* [Instructions to follow]
Work out how many lines hold the string "with". Give that number and nothing more.

* [Record excerpts]
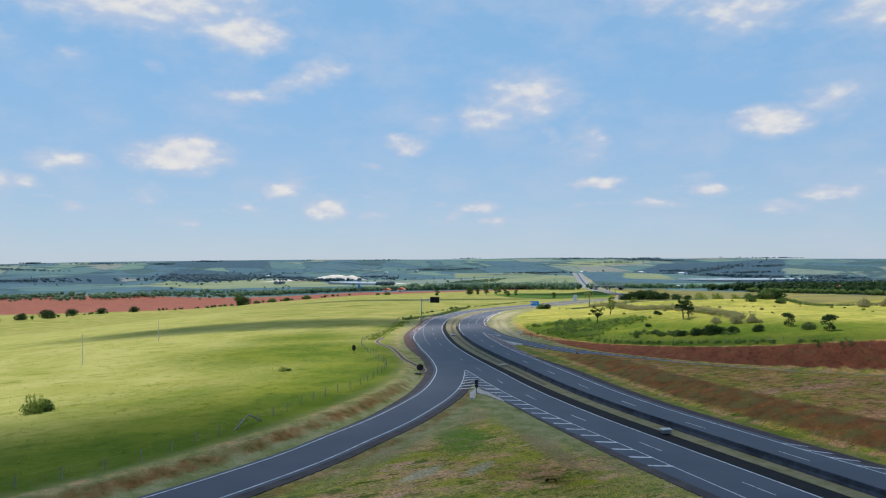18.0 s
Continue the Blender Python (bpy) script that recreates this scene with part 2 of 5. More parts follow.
def land_material():
    m, n, b = material("land", 0.95)
    b.inputs["Specular IOR Level"].default_value = 0.05
    p = place(n)
    big, mid = n.noise(p, 0.012, 4.0, 0.55), n.noise(p, 0.07, 5.0, 0.6)
    small, fine = n.noise(p, 0.45, 5.0, 0.65), n.noise(p, 3.2, 4.0, 0.7)
    stretch = n.add("ShaderNodeMapping", _0=p, _2=(0, 0, radians(-20)), _3=(0.12, 0.5, 1.0))
    streak = n.noise(stretch, 0.55, 5.0, 0.62)
    edge = n.math("MULTIPLY", n.math("SUBTRACT", small, 0.5), 0.9)

    def zone(name, soft=0.28):
        return n.smooth(n.math("ADD", n.attr(name), edge), 0.5 - soft, 0.5 + soft)

    # mown grass of the rise: green, dry and bare patches drawn out in strips
    tuft, grain = n.noise(p, 1.3, 5.0, 0.7), n.noise(p, 9.0, 3.0, 0.7)
    lie = n.noise(stretch, 1.5, 5.0, 0.65)
    fresh = n.attr("green")
    dry = n.mix(fresh, (0.500, 0.250, 0.125), (0.320, 0.250, 0.090))
    worn_out = n.math("ADD", streak, n.math("MULTIPLY", n.math("SUBTRACT", 1.0, fresh), 0.08))
    mown = n.mix(n.smooth(worn_out, 0.44, 0.56), (0.325, 0.310, 0.048), dry)
    mown = n.mix(n.smooth(n.noise(p, 0.11, 4.0, 0.6), 0.45, 0.62, 0, 0.7), mown, (0.390, 0.310, 0.036))
    mown = n.mix(n.smooth(n.noise(stretch, 0.9, 6.0, 0.7), 0.50, 0.60, 0, 0.9), mown, (0.110, 0.165, 0.013))
    mown = n.mix(n.smooth(small, 0.57, 0.67, 0, 0.75), mown, (0.078, 0.112, 0.012))
    mown = n.mix(n.smooth(lie, 0.52, 0.66, 0, 0.75), mown, (0.125, 0.120, 0.012))
    mown = n.mix(n.smooth(n.noise(stretch, 2.2, 4.0, 0.65), 0.56, 0.72, 0, 0.4), mown, (0.480, 0.360, 0.130))
    clump = n.add("ShaderNodeMapping", _0=p, _2=(0, 0, radians(-24)), _3=(0.3, 0.75, 1.0))
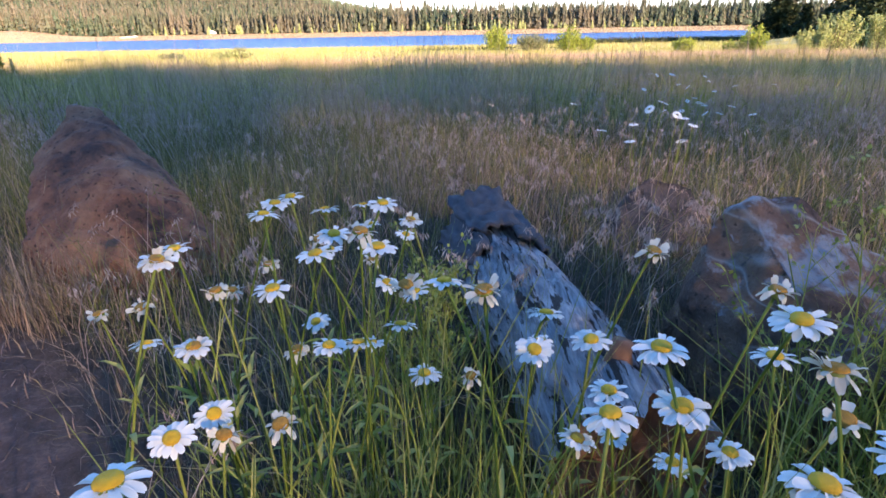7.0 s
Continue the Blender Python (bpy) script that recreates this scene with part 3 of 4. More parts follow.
    beside_pole = [(3.16, -3.74, 1.11), (3.23, -3.75, 0.93), (3.26, -3.83, 0.97), (3.21, -3.70, 0.87), (3.16, -3.85, 0.93), (3.30, -3.90, 0.95), (3.39, -3.67, 0.94), (3.39, -3.72, 1.01), (3.34, -3.73, 1.00), (3.39, -3.50, 0.84), (3.48, -3.47, 0.95)]
    low_bank = [(2.41, -2.63, 0.95), (2.68, -2.97, 0.95), (2.58, -3.07, 0.92), (2.55, -2.81, 0.82), (2.63, -2.80, 0.81), (2.74, -2.99, 0.89), (2.76, -3.05, 0.92), (2.77, -3.21, 0.96), (2.97, -2.88, 0.86), (2.68, -3.29, 0.94), (2.77, -2.78, 0.88), (2.57, -3.14, 0.87), (2.45, -2.94, 0.79), (2.40, -2.85, 0.69), (2.60, -3.15, 0.85), (2.83, -3.15, 0.78), (2.88, -3.01, 0.74), (2.89, -3.26, 0.73), (3.02, -3.05, 0.55), (2.64, -3.26, 0.80), (2.67, -2.89, 0.46), (2.54, -3.04, 0.73), (2.47, -3.12, 0.71), (2.31, -2.89, 0.56), (2.24, -3.08, 0.65), (2.84, -3.29, 0.92), (2.94, -3.23, 0.84), (3.06, -3.08, 0.73), (2.04, -2.87, 0.70), (2.23, -3.05, 0.77), (2.22, -2.73, 0.59)]
    low_bank_more = [(2.04, -2.73, 0.64), (2.20, -2.87, 0.66), (1.88, -2.89, 0.68), (1.91, -2.89, 0.66), (2.03, -2.98, 0.71), (2.19, -3.24, 0.80), (2.06, -2.99, 0.68), (2.15, -3.29, 0.80), (1.98, -3.10, 0.66), (1.87, -2.93, 0.52), (2.17, -3.34, 0.74), (2.01, -3.02, 0.57), (2.02, -3.03, 0.52), (2.04, -2.90, 0.59), (2.11, -2.90, 0.58), (2.08, -2.88, 0.64), (2.32, -2.86, 0.68), (2.17, -2.85, 0.73), (2.20, -2.86, 0.70), (2.80, -2.85, 0.56), (2.98, -2.70, 0.49), (3.23, -2.83, 0.55), (2.96, -3.25, 0.71), (2.95, -2.97, 0.52), (1.90, -2.90, 0.63)]
    by_log = [(1.08, -2.11, 0.51), (1.14, -2.11, 0.52), (1.20, -2.16, 0.55), (1.04, -1.97, 0.38), (1.21, -2.17, 0.64), (1.16, -2.03, 0.55), (1.10, -1.85, 0.43), (1.15, -1.66, 0.66), (1.31, -1.66, 0.66), (1.47, -2.27, 0.75), (1.47, -2.22, 0.68), (1.49, -2.23, 0.67), (1.59, -2.04, 0.66), (1.65, -2.26, 0.74), (1.68, -2.26, 0.75), (1.70, -2.03, 0.68), (1.67, -1.77, 0.63), (1.61, -2.27, 0.72), (1.61, -2.05, 0.61), (1.55, -2.06, 0.61), (1.66, -2.21, 0.71), (1.58, -1.95, 0.55), (1.66, -2.15, 0.63), (1.73, -2.20, 0.72), (1.78, -1.86, 0.62), (1.73, -2.04, 0.64), (1.75, -1.93, 0.58), (1.72, -2.14, 0.64), (1.66, -1.95, 0.52), (1.79, -1.99, 0.55), (1.76, -2.01, 0.48)]
    by_log_more = [(1.71, -1.96, 0.48), (1.56, -1.92, 0.46), (1.62, -1.95, 0.32), (1.04, -1.80, 0.63), (1.33, -1.48, 0.57), (1.08, -1.83, 0.52)]
    over_log = [(1.26, -1.85, 0.66), (1.20, -1.84, 0.61), (1.36, -1.83, 0.61), (1.32, -1.72, 0.56), (1.36, -1.73, 0.55), (1.41, -1.90, 0.65), (1.45, -1.96, 0.67), (1.29, -1.80, 0.51), (1.37, -1.74, 0.42), (1.27, -1.87, 0.55), (1.35, -1.82, 0.55), (1.31, -1.83, 0.68), (1.16, -1.68, 0.42), (1.29, -1.72, 0.46), (1.44, -1.69, 0.38), (1.56, -1.60, 0.39), (1.54, -1.77, 0.54), (1.59, -1.82, 0.53), (1.19, -1.66, 0.46), (1.32, -1.78, 0.64), (1.64, -1.80, 0.36), (1.69, -1.88, 0.39), (1.51, -1.89, 0.56), (1.20, -1.88, 0.44), (1.13, -1.89, 0.43)]
    log_side = [(0.99, -1.78, 0.55), (0.97, -1.76, 0.48), (0.76, -1.57, 0.42), (1.04, -1.67, 0.52), (1.03, -1.74, 0.62), (1.15, -1.71, 0.66), (1.10, -1.59, 0.53), (0.96, -1.45, 0.41), (1.22, -1.36, 0.56), (1.22, -1.31, 0.50), (1.30, -1.32, 0.48), (1.24, -1.41, 0.46), (1.19, -1.54, 0.61), (1.13, -1.40, 0.50), (1.13, -1.53, 0.63), (1.18, -1.50, 0.52), (1.26, -1.76, 0.65)]
    for spots, col in ((near_path, (0, 1, 2, 0, 1, 2, 1, 3)), (near_path_more, (0, 1, 2, 0, 1, 2, 1, 3)), (tall_bank, (0, 3, 2, 3)), (tall_bank_more, (0, 3, 2, 3)), (beside_pole, (0, 1, 3)), (low_bank, (0, 2, 3, 3)), (low_bank_more, (0, 2, 3, 3)), (by_log, (0, 1, 2, 3)), (by_log_more, (0, 1, 2, 3)), (by_log_more, (0, 1, 2, 3)), (over_log, (0, 1, 1, 3)), (log_side, (0, 1, 3))):
        for x, y, z1 in spots:
            near = np.hypot(WALKED[:, 0] - x, WALKED[:, 1] - y).min()
            if near < 0.18:
                continue
            z = float(land(x, y))
            want = z1 - z
            row = kinds[int(np.argmin([abs(h - want) for h in heights]))]
            src = row[col[rng.integers(0, len(col))]]
            turn, k = rng.uniform(0, 360), (z1 - z) / heights[kinds.index(row)]
            off = pose(0, 0, 0, 0, 0, turn) @ LEANS[src] * k
            m = pose(x - off.x, y - off.y, z, 0, 0, turn) @ Matrix.Scale(k, 4)
            copy_thing(src, m)
    for row in kinds:
        for src in row:
            for o in (*src.children_recursive, src):
                bpy.data.objects.remove(o)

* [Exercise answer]
2